Scene script records:

________

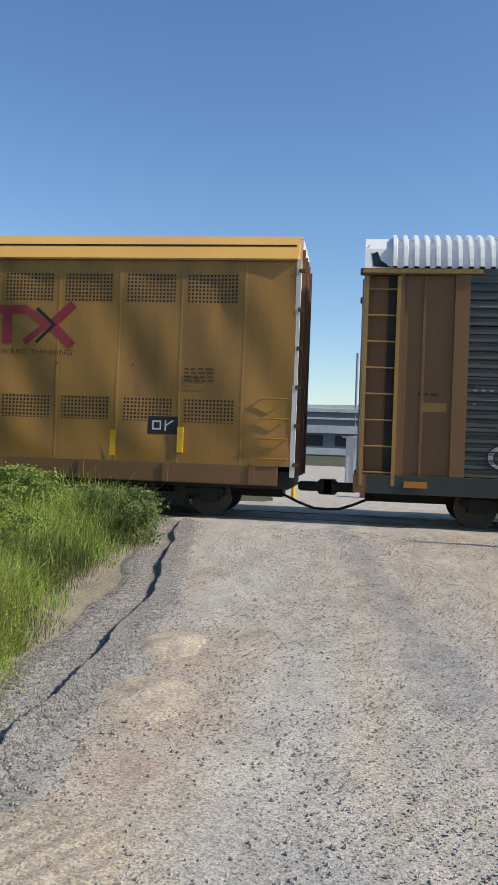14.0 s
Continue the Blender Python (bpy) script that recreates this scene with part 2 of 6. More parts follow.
GALV = holes("galvanised punched steel screen", (0.27, 0.31, 0.345), (0.05, 0.06, 0.07), 0.165, 0.085, 0.36, 0.4, (0.17, 0.20, 0.23), 0.245, 0.70)
TIER_RAIL = mat("galvanised tier rail", (0.31, 0.345, 0.375), 0.45, 0.3, vary=0.1, scale=3, tint=(0.22, 0.24, 0.26), spots=0.6, stretch=(0.5, 1, 2))
SLATE = mat("dark grey steel screen", (0.092, 0.092, 0.084), 0.42, 0.15, vary=0.15, scale=4, tint=(0.05, 0.058, 0.06), spots=0.7, stretch=(1, 1, 5))
ROOF_ZINC = mat("ribbed zinc roof", (0.78, 0.78, 0.77), 0.3, 0.75, vary=0.08, scale=2, tint=(0.36, 0.35, 0.34), spots=0.5)
ROOF_WHITE = mat("white ribbed roof", (0.74, 0.74, 0.73), 0.5, 0.0, vary=0.05, scale=2, tint=(0.55, 0.54, 0.52), spots=0.5)
ROOF_DULL = mat("dull ribbed roof", (0.40, 0.38, 0.36), 0.6, 0.2, vary=0.08, scale=2, tint=(0.27, 0.25, 0.24), spots=0.6)
CREAM = mat("dirty cream end paint", (0.56, 0.49, 0.38), 0.6, vary=0.1, scale=6, tint=(0.17, 0.12, 0.08), spots=0.9, stretch=(2, 2, 0.4))
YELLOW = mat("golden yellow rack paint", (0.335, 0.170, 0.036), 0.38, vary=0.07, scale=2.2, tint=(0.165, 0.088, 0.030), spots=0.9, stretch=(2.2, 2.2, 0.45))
# Roof has the sides' yellow, lightened for the sun it catches
YELLOW_SUNLIT = mat("golden yellow paint lightened for sun", (0.62, 0.355, 0.09), 0.5, vary=0.06, scale=2, tint=(0.46, 0.27, 0.07), spots=0.5)
# The vent holes are dark colour that stands for their shaded insides
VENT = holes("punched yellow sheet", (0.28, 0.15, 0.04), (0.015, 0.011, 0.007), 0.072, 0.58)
DOOR = mat("dirty white door paint", (0.66, 0.62, 0.56), 0.6, vary=0.08, scale=4, tint=(0.30, 0.20, 0.14), spots=0.85, stretch=(2, 2, 0.35))
DARK = mat("greasy black steel", (0.022, 0.02, 0.018), 0.7, vary=0.2, scale=6, tint=(0.05, 0.035, 0.025), spots=0.7)
RUSTY = mat("rusty brown steel", (0.12, 0.062, 0.03), 0.75, vary=0.2, scale=5, tint=(0.07, 0.035, 0.02), spots=0.7)
WHEEL = mat("worn wheel steel", (0.09, 0.075, 0.065), 0.5, 0.5, vary=0.2, scale=8)
RAIL = mat("rail steel", (0.16, 0.11, 0.085), 0.5, 0.5, vary=0.2, scale=8)
TIE = mat("creosoted sleeper wood", (0.055, 0.042, 0.033), 0.9, vary=0.25, scale=6, stretch=(8, 1, 1))
LOCO_BLACK = mat("faded black locomotive paint", (0.010, 0.010, 0.011), 0.7, vary=0.2, scale=2, tint=(0.02, 0.017, 0.015), spots=0.5, spec=0.12)
LOCO_RED = mat("faded rusty red paint", (0.20, 0.062, 0.042), 0.75, vary=0.35, scale=14, tint=(0.30, 0.19, 0.15), spots=0.9, spec=0.2, stretch=(1, 1, 0.6))
LETTER_GREY = mat("weathered pale lettering", (0.42, 0.42, 0.41), 0.7, vary=0.2, scale=8, tint=(0.12, 0.12, 0.12), spots=0.8)
WHITE = mat("white paint", (0.75, 0.75, 0.73), 0.55, vary=0.06, scale=6, tint=(0.55, 0.53, 0.5), spots=0.4)
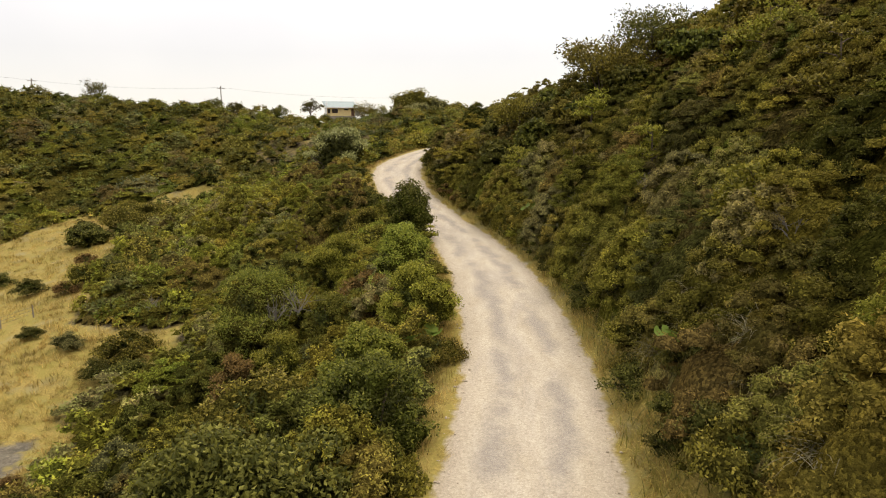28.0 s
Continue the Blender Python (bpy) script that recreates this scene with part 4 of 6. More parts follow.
big_shrub("broadleaf_shrub", 43.6, 164.0, 2.1, 5.9, mat_fresh, 14, 13000, 0.17, 0.060, "tall bright green shrub beside the gravel road", 24, 0.29, 0.0)
big_shrub("broadleaf_shrub", 40.0, 150.4, 2.4, 4.2, mat_fresh, 15, 13000, 0.17, 0.060, "broad bright green shrub below the road edge", 24, 0.28, 0.1)
big_shrub("mounded_shrub", 34.4, 167.0, 3.6, 7.4, mat_mound, 27, 24000, 0.16, 0.052, "large mounded green shrub with fine upright sprays", 40, 0.26, -0.3)
big_shrub("mounded_shrub", 39.8, 177.0, 2.6, 5.2, mat_lime, 28, 12000, 0.17, 0.060, "yellow green billowing shrub below the road", 26, 0.27, -0.2)
big_shrub("mounded_shrub", 36.2, 180.0, 2.8, 4.6, mat_mound, 29, 12000, 0.18, 0.062, "green billowing shrub on the slope", 28, 0.27, -0.2)
big_shrub("mounded_shrub", 38.6, 162.2, 1.7, 4.2, mat_mound, 30, 8000, 0.15, 0.050, "loose green shrub in the hollow", 20, 0.28, -0.2)
big_shrub("heathy_shrub", 33.6, 157.4, 2.2, 4.4, mat_rust, 39, 9000, 0.14, 0.055, "rust brown shrub with golden green tips", 24, 0.28, 0.0)
big_shrub("golden_shrub", 35.6, 157.8, 1.7, 4.6, mat_lime, 47, 7000, 0.14, 0.050, "golden green shrub on the slope below the road", 20, 0.28, 0.0)
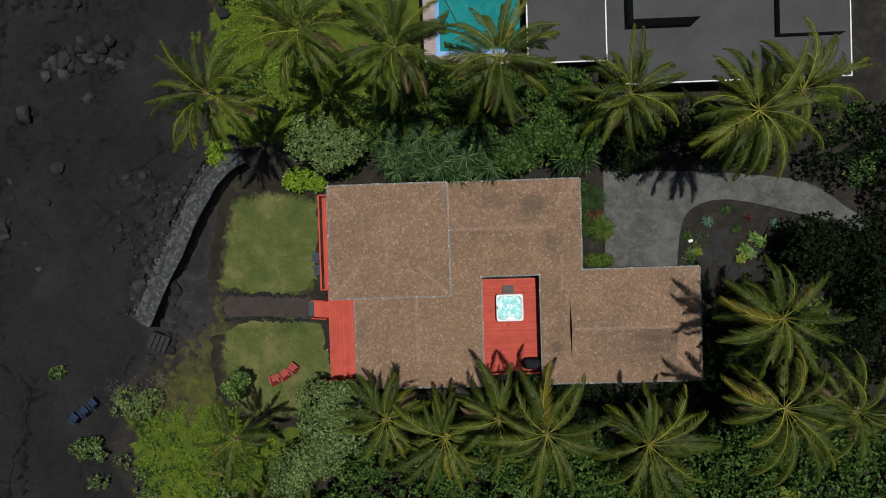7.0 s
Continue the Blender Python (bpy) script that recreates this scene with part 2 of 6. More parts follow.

________

Make an exact reproduction of the listing above, without any pictures.

▸ ANSWER TO THE TASK:
14.0 s
Continue the Blender Python (bpy) script that recreates this scene with part 2 of 6. More parts follow.
GALV = holes("galvanised punched steel screen", (0.27, 0.31, 0.345), (0.05, 0.06, 0.07), 0.165, 0.085, 0.36, 0.4, (0.17, 0.20, 0.23), 0.245, 0.70)
TIER_RAIL = mat("galvanised tier rail", (0.31, 0.345, 0.375), 0.45, 0.3, vary=0.1, scale=3, tint=(0.22, 0.24, 0.26), spots=0.6, stretch=(0.5, 1, 2))
SLATE = mat("dark grey steel screen", (0.092, 0.092, 0.084), 0.42, 0.15, vary=0.15, scale=4, tint=(0.05, 0.058, 0.06), spots=0.7, stretch=(1, 1, 5))
ROOF_ZINC = mat("ribbed zinc roof", (0.78, 0.78, 0.77), 0.3, 0.75, vary=0.08, scale=2, tint=(0.36, 0.35, 0.34), spots=0.5)
ROOF_WHITE = mat("white ribbed roof", (0.74, 0.74, 0.73), 0.5, 0.0, vary=0.05, scale=2, tint=(0.55, 0.54, 0.52), spots=0.5)
ROOF_DULL = mat("dull ribbed roof", (0.40, 0.38, 0.36), 0.6, 0.2, vary=0.08, scale=2, tint=(0.27, 0.25, 0.24), spots=0.6)
CREAM = mat("dirty cream end paint", (0.56, 0.49, 0.38), 0.6, vary=0.1, scale=6, tint=(0.17, 0.12, 0.08), spots=0.9, stretch=(2, 2, 0.4))
YELLOW = mat("golden yellow rack paint", (0.335, 0.170, 0.036), 0.38, vary=0.07, scale=2.2, tint=(0.165, 0.088, 0.030), spots=0.9, stretch=(2.2, 2.2, 0.45))
# Roof has the sides' yellow, lightened for the sun it catches
YELLOW_SUNLIT = mat("golden yellow paint lightened for sun", (0.62, 0.355, 0.09), 0.5, vary=0.06, scale=2, tint=(0.46, 0.27, 0.07), spots=0.5)
# The vent holes are dark colour that stands for their shaded insides
VENT = holes("punched yellow sheet", (0.28, 0.15, 0.04), (0.015, 0.011, 0.007), 0.072, 0.58)
DOOR = mat("dirty white door paint", (0.66, 0.62, 0.56), 0.6, vary=0.08, scale=4, tint=(0.30, 0.20, 0.14), spots=0.85, stretch=(2, 2, 0.35))
DARK = mat("greasy black steel", (0.022, 0.02, 0.018), 0.7, vary=0.2, scale=6, tint=(0.05, 0.035, 0.025), spots=0.7)
RUSTY = mat("rusty brown steel", (0.12, 0.062, 0.03), 0.75, vary=0.2, scale=5, tint=(0.07, 0.035, 0.02), spots=0.7)
WHEEL = mat("worn wheel steel", (0.09, 0.075, 0.065), 0.5, 0.5, vary=0.2, scale=8)
RAIL = mat("rail steel", (0.16, 0.11, 0.085), 0.5, 0.5, vary=0.2, scale=8)
TIE = mat("creosoted sleeper wood", (0.055, 0.042, 0.033), 0.9, vary=0.25, scale=6, stretch=(8, 1, 1))
LOCO_BLACK = mat("faded black locomotive paint", (0.010, 0.010, 0.011), 0.7, vary=0.2, scale=2, tint=(0.02, 0.017, 0.015), spots=0.5, spec=0.12)
LOCO_RED = mat("faded rusty red paint", (0.20, 0.062, 0.042), 0.75, vary=0.35, scale=14, tint=(0.30, 0.19, 0.15), spots=0.9, spec=0.2, stretch=(1, 1, 0.6))
LETTER_GREY = mat("weathered pale lettering", (0.42, 0.42, 0.41), 0.7, vary=0.2, scale=8, tint=(0.12, 0.12, 0.12), spots=0.8)
WHITE = mat("white paint", (0.75, 0.75, 0.73), 0.55, vary=0.06, scale=6, tint=(0.55, 0.53, 0.5), spots=0.4)
28.0 s
Continue the Blender Python (bpy) script that recreates this scene with part 4 of 6. More parts follow.
big_shrub("broadleaf_shrub", 43.6, 164.0, 2.1, 5.9, mat_fresh, 14, 13000, 0.17, 0.060, "tall bright green shrub beside the gravel road", 24, 0.29, 0.0)
big_shrub("broadleaf_shrub", 40.0, 150.4, 2.4, 4.2, mat_fresh, 15, 13000, 0.17, 0.060, "broad bright green shrub below the road edge", 24, 0.28, 0.1)
big_shrub("mounded_shrub", 34.4, 167.0, 3.6, 7.4, mat_mound, 27, 24000, 0.16, 0.052, "large mounded green shrub with fine upright sprays", 40, 0.26, -0.3)
big_shrub("mounded_shrub", 39.8, 177.0, 2.6, 5.2, mat_lime, 28, 12000, 0.17, 0.060, "yellow green billowing shrub below the road", 26, 0.27, -0.2)
big_shrub("mounded_shrub", 36.2, 180.0, 2.8, 4.6, mat_mound, 29, 12000, 0.18, 0.062, "green billowing shrub on the slope", 28, 0.27, -0.2)
big_shrub("mounded_shrub", 38.6, 162.2, 1.7, 4.2, mat_mound, 30, 8000, 0.15, 0.050, "loose green shrub in the hollow", 20, 0.28, -0.2)
big_shrub("heathy_shrub", 33.6, 157.4, 2.2, 4.4, mat_rust, 39, 9000, 0.14, 0.055, "rust brown shrub with golden green tips", 24, 0.28, 0.0)
big_shrub("golden_shrub", 35.6, 157.8, 1.7, 4.6, mat_lime, 47, 7000, 0.14, 0.050, "golden green shrub on the slope below the road", 20, 0.28, 0.0)
7.0 s
Continue the Blender Python (bpy) script that recreates this scene with part 2 of 6. More parts follow.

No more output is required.